The service is unique in that it reloads the cargo onto vessels from the Russian port of Kaliningrad, rather than a western European port. Services from China to the UK have been launched before, but in most cases, transhipment happens in the port of Rotterdam.
In recent years, alternative routes through the Russian enclave Kaliningrad have become more and more popular in the market. Compared with traditional routes, the Kaliningrad line is quite competitive in terms of capacity and transit time. The two main railway stations in the area can handle a total of 750,000 TEUs of cargo each year, and according to the current volume development, the handling capacity is more than sufficient.

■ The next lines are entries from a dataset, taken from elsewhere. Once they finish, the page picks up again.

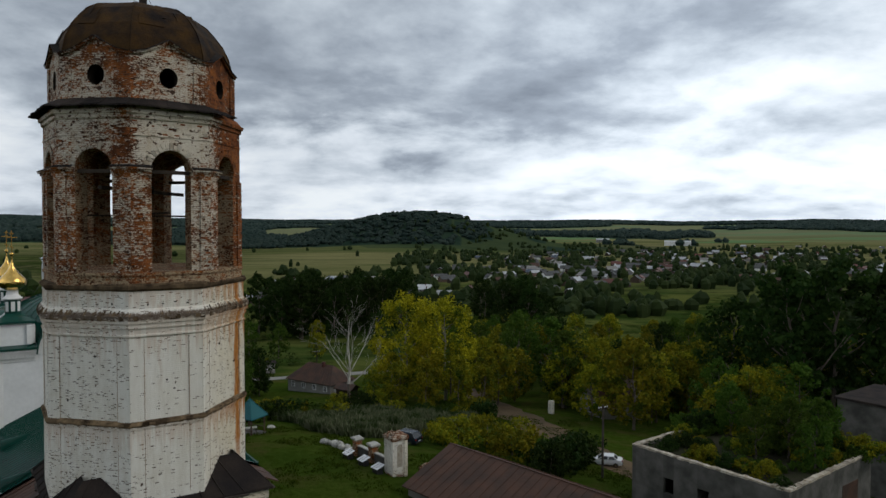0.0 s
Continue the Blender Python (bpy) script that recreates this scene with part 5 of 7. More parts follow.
    for sg in (-1, 1):
        for k in range(6):
            ya, yb = 5.4 + (r0 - 5.4 + 0.1) * k / 6, 5.4 + (r0 - 5.4 + 0.1) * (k + 1) / 6 - 0.02
            lf = random.uniform(-0.03, 0.02)
            bm = B()
            a = [(0, ya, 11.72 + lf), (0, yb, 11.72 + lf), (sg * 10.4, yb, 6.9 + lf + random.uniform(-0.06, 0.02)), (sg * 10.4, ya, 6.9 + lf)]
            up_, dn_ = [bm.verts.new(v) for v in a], [bm.verts.new((v[0], v[1], v[2] - 0.08)) for v in a]
            bm.faces.new(up_)
            bm.faces.new(dn_)
            for j in range(4):
                bm.faces.new((up_[j], up_[(j + 1) % 4], dn_[(j + 1) % 4], dn_[j]))
            part("passage_roof_sheet", bm, "rustroof", church, "rusty brown roof sheet")


build_church()


# ---- scaffolding on the church's south wall ----


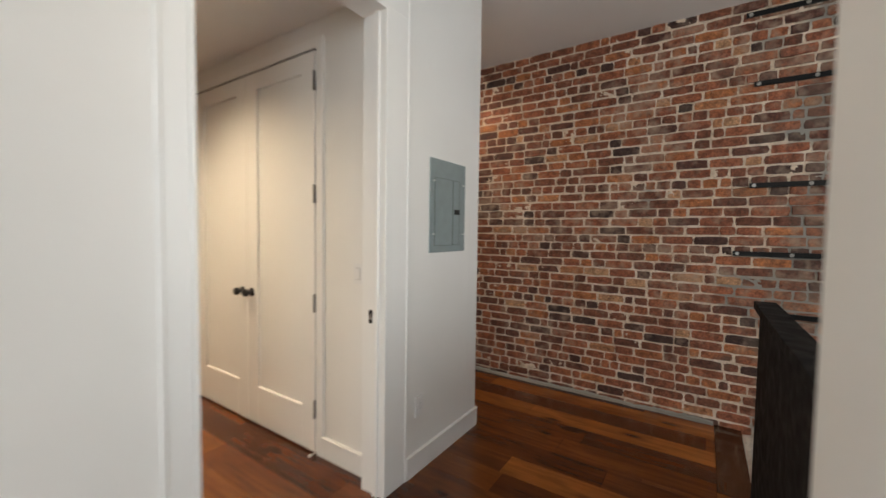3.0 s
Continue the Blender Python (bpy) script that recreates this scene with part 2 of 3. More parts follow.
IRON = metal_paint("black painted iron", (0.0065, 0.0075, 0.008), 0.36)
GUARD = metal_paint("matt black board", (0.004, 0.004, 0.0045), 0.8)
GREY = metal_paint("grey enamel steel", (0.26, 0.31, 0.31), 0.42)
HINGE = metal_paint("satin nickel hinge", (0.27, 0.27, 0.27), 0.45, 1.0)
STEEL = metal_paint("brushed nickel", (0.55, 0.54, 0.52), 0.32, 1.0)
for dull in (IRON, GUARD):
    dull.node_tree.nodes["Principled BSDF"].inputs["Specular IOR Level"].default_value = 0.25 if dull is GUARD else 0.34
# darker copy of the enamel, for shade painted at the door's edges
SEAM_SHADE = metal_paint("painted shade of enamel seams", (0.15, 0.18, 0.18), 0.5)
ZINC = metal_paint("bright zinc", (0.72, 0.72, 0.70), 0.4)
BLACK = metal_paint("oil black hardware", (0.012, 0.012, 0.012), 0.35)
# grey for the shadow lines painted round plates and rockers
PLATE_SHADE = paint("painted shade round plastic plates", (0.40, 0.39, 0.38), 0.45, 0.02, 0.0, 7.0)
PLASTIC = paint("white plastic", (0.75, 0.742, 0.73), 0.30, 0.01, 0.0, 7.0)
CREAM = paint("cream plastic", (0.74, 0.70, 0.62), 0.35, 0.03, 0.03)
SCREEN = metal_paint("dark screen glass", (0.012, 0.012, 0.013), 0.12)
VINYL = paint("white vinyl", (0.80, 0.81, 0.82), 0.35, 0.02, 0.02)
GASKET = metal_paint("dark insect screen frame", (0.03, 0.03, 0.032), 0.5)


def cloth_material():
    m, nd, ln, b = mat("grey cellular cloth", 0.85)
    n = noise_of(nd, ln, 260, 2)
    ln.new(ramp(nd, ln, n.outputs[0], ((0.3, (0.34, 0.34, 0.35)), (0.7, (0.44, 0.44, 0.45)))), b.inputs["Base Color"])
    bump(nd, ln, b, n.outputs[0], 0.2, 0.001)
    return m


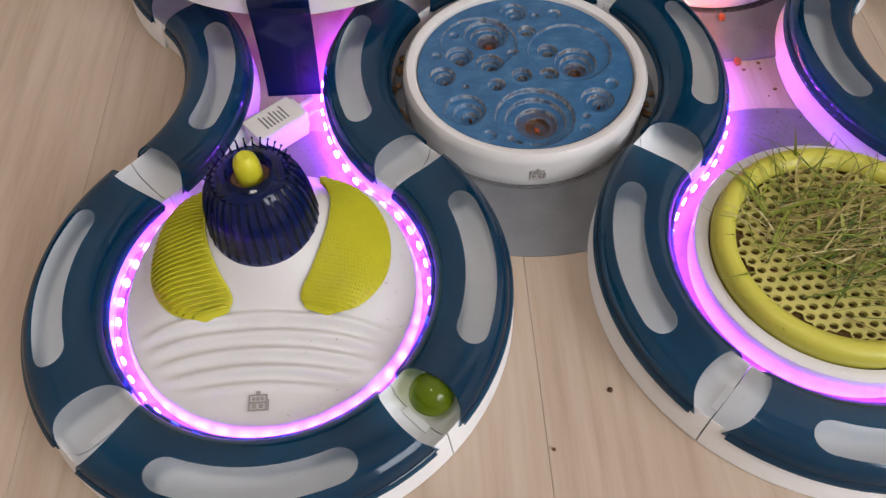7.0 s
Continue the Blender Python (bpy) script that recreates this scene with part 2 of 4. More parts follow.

More importantly, it only takes around 10 hours for goods to transit through Kaliningrad, and the time limit for customs clearance has dropped to about 2.5 hours in recent years.
The launch of an eastbound service generally means that the parties involved can count on more capacity on the railway line between Europe and China. In China, services that have an eastbound train are priotised with most platform companies, among which the one in Xi’an. This was explained by Xiao Zhang, Vice President of Xi’an International Inland Port Multimodal Transport Co. during RailFreight Live on 18 June 2021.
This has everything to do with the fact that eastbound services remain a less developed journey in comparison with westbound traffic. This imbalance results in a lack of containers or other equipment in China. Containers often need to be shipped back empty, which is a costly procedure.